- Born: c. December 1909 Newton, Massachusetts, U.S.
- Died: December 5, 1997 Hyannis, Massachusetts, U.S.
- Education: School of the Museum of Fine Arts, Boston
- Spouse: James F. Pfeufer

= Reed Champion =

American artist and illustrator

Reed Champion (c. 1910–1997) was an American artist and illustrator. She was also known by her married name, Reed Pfeufer, and sometimes used the pseudonym John Corvus.

== Biography ==

Champion was born c. 1910 in Newton, Massachusetts, the daughter of William Julius Champion who founded the Kalah board game company, and Alice Viola Champion, a grassroots organizer and founder of the Harwich Children's Theater on Cape Cod. Raised in the Quaker religion, she attended the Moses Brown School in Providence, Rhode Island. She later studied painting under a scholarship to the Museum School in Boston.

During the 1930s and 40s she was loosely associated with the Boston Expressionism school of painting. During the Works Projects Administration (WPA), she was secretary of the Boston Artists' and Writers' Union. In 1947, she was included in "Thirty Massachusetts Painters," an exhibition at the Institute of Contemporary Art in Boston, along with Jack Levine, Maud Morgan, Karl Zerbe, and other Boston area artists. She illustrated numerous children's books for Houghton Mifflin, United Church Press, and other publishers, and worked as a commercial artist.
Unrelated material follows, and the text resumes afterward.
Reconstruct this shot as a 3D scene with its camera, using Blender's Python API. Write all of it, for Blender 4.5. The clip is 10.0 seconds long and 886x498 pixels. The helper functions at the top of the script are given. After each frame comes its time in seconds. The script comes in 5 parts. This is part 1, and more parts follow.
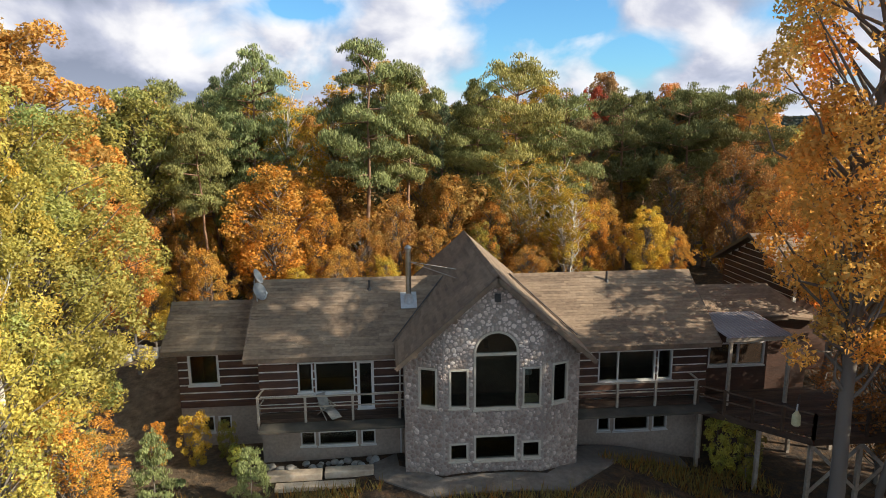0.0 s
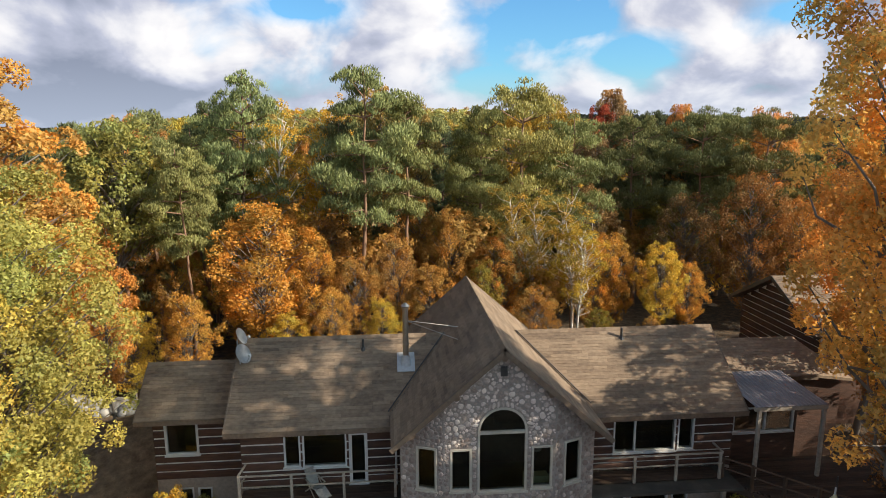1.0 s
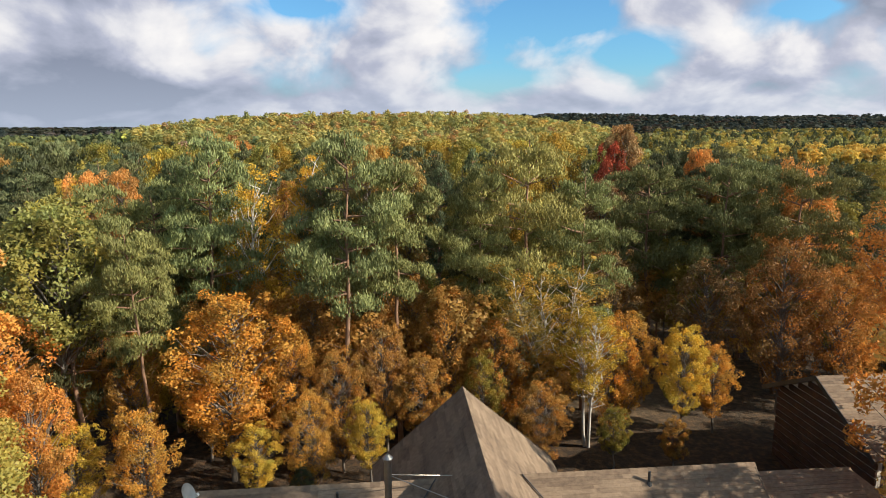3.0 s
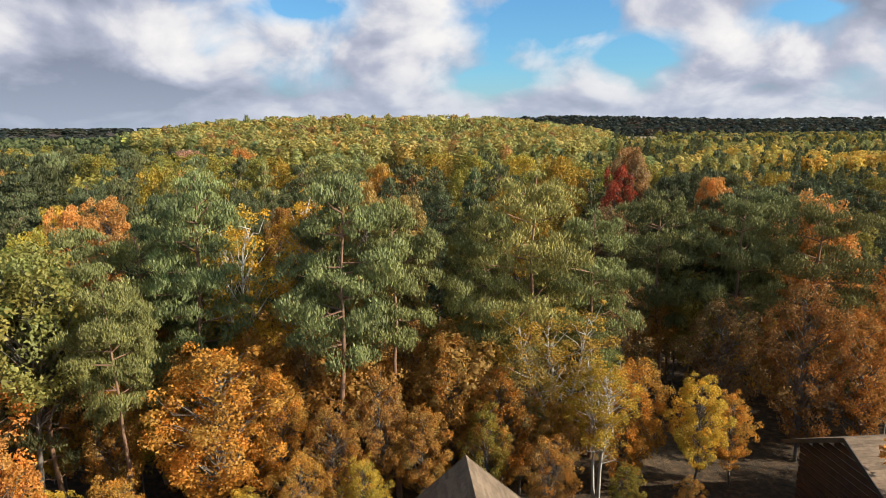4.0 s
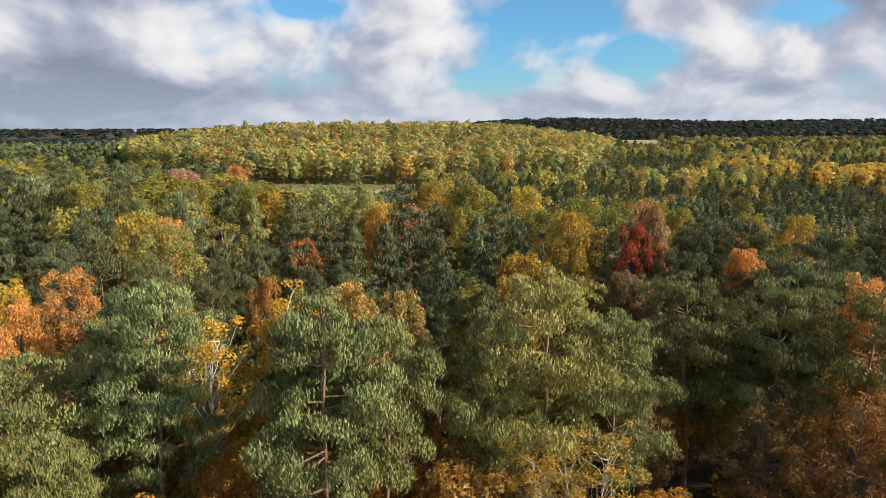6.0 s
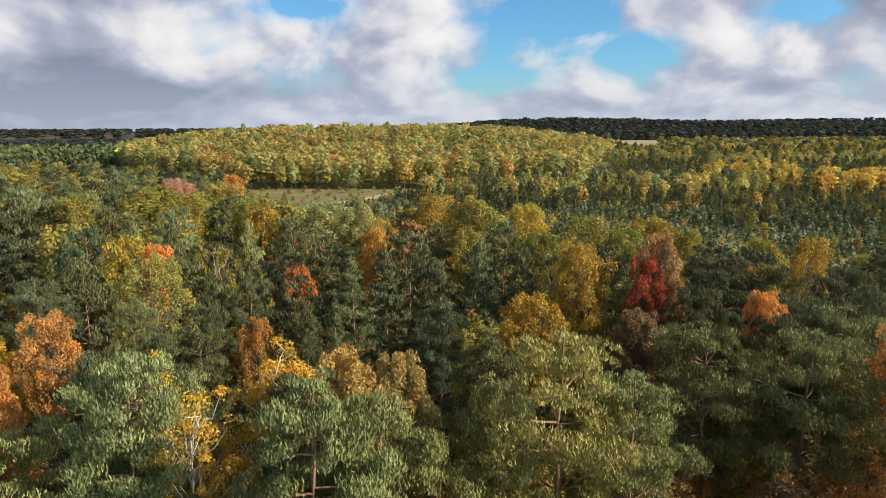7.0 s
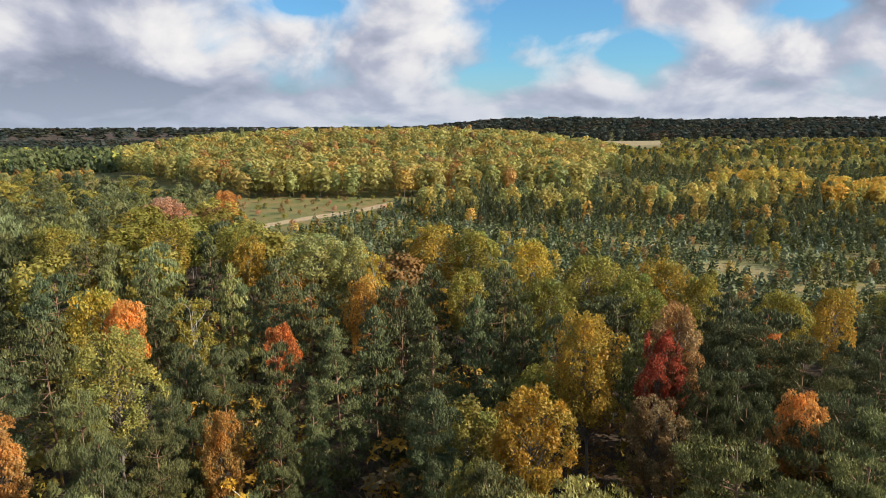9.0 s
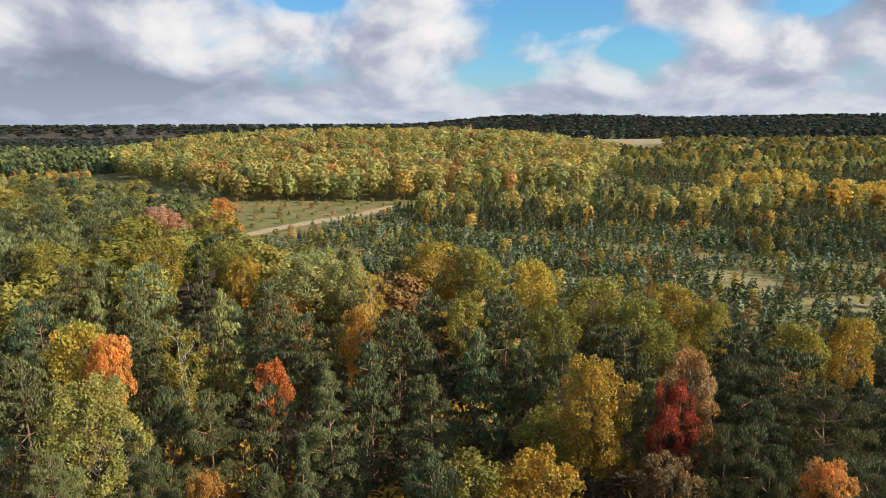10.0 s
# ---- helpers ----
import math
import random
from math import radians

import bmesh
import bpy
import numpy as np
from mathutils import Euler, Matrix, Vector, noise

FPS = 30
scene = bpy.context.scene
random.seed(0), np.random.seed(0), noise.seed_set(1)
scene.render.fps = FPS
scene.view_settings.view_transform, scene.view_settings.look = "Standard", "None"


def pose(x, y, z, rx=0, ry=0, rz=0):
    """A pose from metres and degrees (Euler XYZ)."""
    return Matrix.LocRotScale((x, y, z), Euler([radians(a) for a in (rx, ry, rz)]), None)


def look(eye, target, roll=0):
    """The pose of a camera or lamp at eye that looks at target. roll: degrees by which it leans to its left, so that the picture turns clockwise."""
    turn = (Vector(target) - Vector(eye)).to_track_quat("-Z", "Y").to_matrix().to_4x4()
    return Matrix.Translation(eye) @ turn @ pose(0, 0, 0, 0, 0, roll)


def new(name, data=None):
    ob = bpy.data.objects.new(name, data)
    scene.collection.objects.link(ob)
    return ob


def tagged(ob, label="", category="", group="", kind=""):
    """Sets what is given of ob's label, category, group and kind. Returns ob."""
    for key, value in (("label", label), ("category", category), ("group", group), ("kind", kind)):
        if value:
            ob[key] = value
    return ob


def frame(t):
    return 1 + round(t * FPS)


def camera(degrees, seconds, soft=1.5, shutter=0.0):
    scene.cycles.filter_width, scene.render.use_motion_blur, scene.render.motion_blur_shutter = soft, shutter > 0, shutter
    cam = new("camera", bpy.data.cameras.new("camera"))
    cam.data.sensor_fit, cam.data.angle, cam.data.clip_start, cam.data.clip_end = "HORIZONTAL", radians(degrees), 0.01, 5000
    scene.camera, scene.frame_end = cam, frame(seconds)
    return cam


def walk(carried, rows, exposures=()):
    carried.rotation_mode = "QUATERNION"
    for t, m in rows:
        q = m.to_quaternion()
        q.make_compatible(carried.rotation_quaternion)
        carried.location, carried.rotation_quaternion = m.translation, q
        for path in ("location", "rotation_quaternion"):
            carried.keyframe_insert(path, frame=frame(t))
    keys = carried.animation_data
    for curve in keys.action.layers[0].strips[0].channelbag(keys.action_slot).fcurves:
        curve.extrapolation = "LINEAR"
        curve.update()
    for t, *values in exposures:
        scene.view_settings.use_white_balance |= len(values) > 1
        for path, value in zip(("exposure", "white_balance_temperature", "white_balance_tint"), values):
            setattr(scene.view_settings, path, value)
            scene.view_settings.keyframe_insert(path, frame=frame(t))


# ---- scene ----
cam = camera(70.0, 10.0, soft=0.8)
PATH = [
    (0, (-1.189, 5.165, 14.308), (-1.014, 7.122, 13.936), -0.3),
    (0.5, (-1.066, 6.529, 15.193), (-0.891, 8.487, 14.822), -0.3),
    (1, (-0.944, 7.798, 16.067), (-0.771, 9.755, 15.695), -0.2),
    (1.5, (-0.704, 9.136, 16.92), (-0.532, 11.094, 16.548), -0.2),
    (2, (-0.468, 10.432, 17.746), (-0.297, 12.389, 17.374), -0.3),
    (2.5, (-0.275, 11.678, 18.59), (-0.104, 13.636, 18.218), -0.2),
    (2.7, (-0.241, 12.2, 18.965), (-0.068, 14.157, 18.589), -0.3),
    (3.8, (-0.01, 14.572, 21.079), (0.159, 16.528, 20.7), -0.2),
    (4, (-0.006, 15.109, 21.321), (0.164, 17.066, 20.947), -0.2),
    (4.5, (0.048, 16.379, 22.273), (0.218, 18.336, 21.9), -0.2),
    (5, (0.144, 17.646, 23.307), (0.313, 19.604, 22.934), -0.2),
    (5.5, (0.293, 18.984, 24.307), (0.462, 20.941, 23.933), -0.2),
    (6, (0.434, 20.325, 25.334), (0.603, 22.283, 24.96), -0.1),
    (6.2, (0.417, 20.857, 25.703), (0.589, 22.815, 25.332), 0.0),
    (7.3, (0.787, 23.982, 27.979), (0.958, 25.939, 27.601), -0.2),
    (7.5, (0.999, 24.526, 28.31), (1.167, 26.484, 27.936), -0.1),
    (8, (1.235, 25.87, 29.227), (1.4, 27.828, 28.853), -0.2),
    (8.5, (1.521, 27.247, 30.238), (1.685, 29.205, 29.862), -0.2),
    (9, (1.757, 28.66, 31.319), (1.92, 30.616, 30.936), -0.2),
    (9.5, (1.915, 30.061, 32.459), (2.077, 32.016, 32.072), -0.1),
    (10, (2.1, 31.626, 33.631), (2.262, 33.58, 33.237), -0.2),
]
walk(cam, [(t, look(eye, target, roll)) for t, eye, target, roll in PATH],
     exposures=[(0, 0.6), (1.5, 0.5), (4, 0.35), (7, 0.31), (10, 0.31)])

# ---- light and sky ----
SUN_DIR = Vector((0.93 * math.cos(radians(28)), -0.37 * math.cos(radians(28)), math.sin(radians(28)))).normalized()
SUN_ELEVATION = math.asin(SUN_DIR.z)
SUN_ROTATION = math.atan2(SUN_DIR.x, SUN_DIR.y)

sun = new("sun", bpy.data.lights.new("sun", "SUN"))
sun.data.energy, sun.data.angle, sun.data.color = 5.6, radians(0.6), (1.0, 0.9, 0.74)
sun.matrix_world = look(SUN_DIR * 200, (0, 0, 0))


def shader_tree(owner):
    owner.use_nodes = True
    tree = owner.node_tree
    tree.nodes.clear()
    return tree


def node(tree, kind, **values):
    n = tree.nodes.new(kind)
    for key, value in values.items():
        if key == "op":
            n.operation = value
        elif key == "blend":
            n.data_type, n.blend_type = "RGBA", value
        elif key == "noise_dims":
            n.noise_dimensions = value
    return n


def wire(tree, a, b):
    tree.links.new(a, b)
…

She designed the poster for the first Newport Jazz Festival in 1954. In the late 1940s she was a mentor to Fernando Zóbel de Ayala y Montojo, then a student at Harvard.

Champion's paintings and prints have been exhibited at the Horticultural Hall, the Chicago Art Institute, the Cincinnati Museum of Art, the Cape Cod Museum of Art, and other venues. Her work is included in the permanent collection of the Cape Cod Museum and many private collections.

Champion married James F. Pfeufer, also an artist, c. 1935. The couple had three children. The family frequently spent time on Cape Cod, moving permanently to Brewster, Massachusetts, in 1972. Champion died of heart failure in Hyannis on December 5, 1997.